By Miranda Beverly-Whittemore
The other day on Twitter, my friend Yael posted about a recent study that found, to quote this article, that “winning a prestigious award not only garners more attention for a book, but also more negative reviews.” Here’s the exchange that article prompted:
What I (usually) like about Twitter is that it goes straight for the jugular. In person I don’t think I would have said out loud: “These days? Reader book, 100%. In my youth I dreamed of critical acclaim.” Not because I’d be embarrassed to admit to that, but because there’s something about 140 characters that can act as a kind of truth serum, and distill beliefs that I didn’t even know I had.
Once I said it, I started thinking about how much writing and publishing Bittersweet is changing my attitude about my career. When I wrote my first two books, I was definitely aware that I was precocious. I was very young, and very driven, and in this culture that often means that someone like who I was then gets serious extra credit. And I did- major book deal, lots of big talk. It was an insidious cycle- because once I’d been given the stamp of approval, I kind of just assumed that people would want to read whatever I wrote, and that meant I believed I deserved the stamp of approval unconditionally.
It’s awful to see it written out so blatantly, but I think now I can finally own up to that assumption.
Yes, I wrote The Effects of Light and Set Me Free because they were surging to get out of me. But I also had a clear belief in the fact that I belonged in the place I’d found myself- in a big-time book contract- and when I didn’t get the critical acclaim (or, let’s be honest, much critical notice at all), I was totally floored/stunned and utterly thrown off balance. I didn’t know who I was as a writer, and part of that was because I’d been driven to write by a striving, hungering need for that next stamp of approval (critical, saleswise) that would make me feel even more accomplished.
The years that came after publishing Set Me Free definitely humbled me and required me to take a step back from the idea that a stamp of approval means much, except in how I choose it to give me meaning.
Two and a half years ago, when I sat down to write Bittersweet, the drive to do so, first and foremost, came because I wanted it to write something readable. Readable- what does that mean? Well, I wanted to create the delicious experience for someone else that I’ve had with a handful of books- the “I can’t put it down, I can’t come to the dinner table, I can’t go to sleep” addictive rush when a book sucks me in. Yes, I had a dream that a book that was that readable would sell to a publisher, and appeal to that publisher to promote- but most of that ambition was in the interest of finding a reader who was like me- of giving her a gift.

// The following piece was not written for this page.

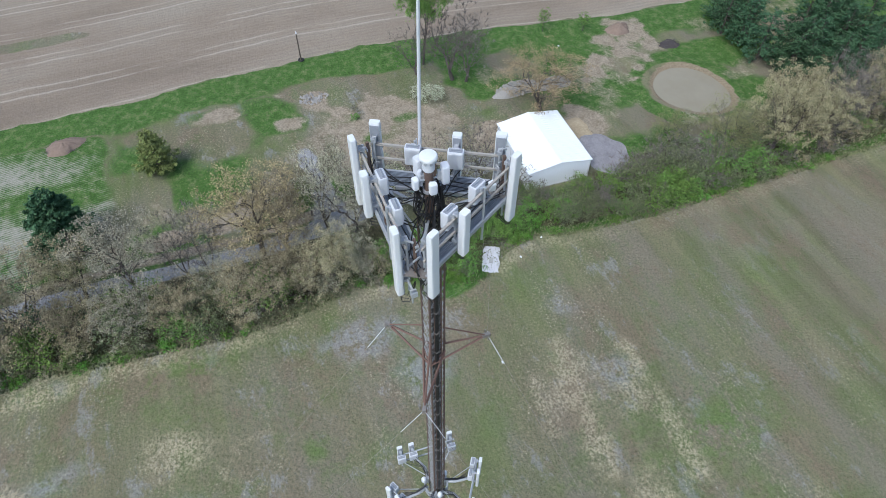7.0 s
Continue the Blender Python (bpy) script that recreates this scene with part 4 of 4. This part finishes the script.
def red_barn():
    ob = thing("red_barn", "small red barn at the edge of the woods", "barn", pose(-121, -112, 0, 0, 0, 8))
    part("wall", Geo().rings([[(a, y, z) for y, z in ((-4, 0), (4, 0), (4, 3.4), (0, 5.2), (-4, 3.4))] for a in (-6, 6)]), RED, ob)
    for s in (-1, 1):
        part("roof", Geo().rings([[(a, s * 4.4, 3.25), (a, 0, 5.25), (a, 0, 5.38), (a, s * 4.4, 3.38)] for a in (-6.3, 6.3)]), DULL, ob)
    part("door", Geo().box((6.03, 0, 1.4), (0.08, 2.6, 2.8)), WHITE, ob, "white barn door")


red_barn()
heap("debris_heap", -114.5, -98.5, 1.6, 1.6, 0.7, TRIM, "pale heap of wrapped debris at the field corner", 15)


# ---- trees and shrubs ----
def leaves(geo, points, size, rng, count, spread, flat=0.0):
    """Small leaf clumps scattered round the given places."""
    for i in range(count):
        p = points[rng.randrange(len(points))]
        c = p + Vector((rng.gauss(0, spread), rng.gauss(0, spread), rng.gauss(0, spread * 0.7)))
        a = Vector((rng.uniform(-1, 1), rng.uniform(-1, 1), rng.uniform(-1, 1) * (1 - flat))).normalized()
        b = a.cross(Vector((rng.uniform(-1, 1), rng.uniform(-1, 1), rng.uniform(-1, 1)))).normalized()
        s = size * rng.uniform(0.6, 1.4)
        n = len(geo.v)
        geo.v += [c - a * s, c + b * s * 0.75, c + a * s * 0.9 - b * s * 0.3]
        geo.f.append((n, n + 1, n + 2))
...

Necessarily, I’ve changed my thinking about reviews. Yes, they are necessary, yes, I will read them, yes, some of them will still probably hurt my feelings a bit. But critical acclaim or disdain pales in comparison to that reader out there who says, “I loved this book!” Because she’s who I’m writing for. There were a number of readers who said that to me about The Effects of Light and Set Me Free, and I’m ashamed to admit I didn’t much listen to them, because my sights were set in the wrong direction. But to all those readers who boosted me through my early careers, I say thank you, and I apologize. It’s you I’m writing for. The you who my books have already found, and the you I haven’t met yet.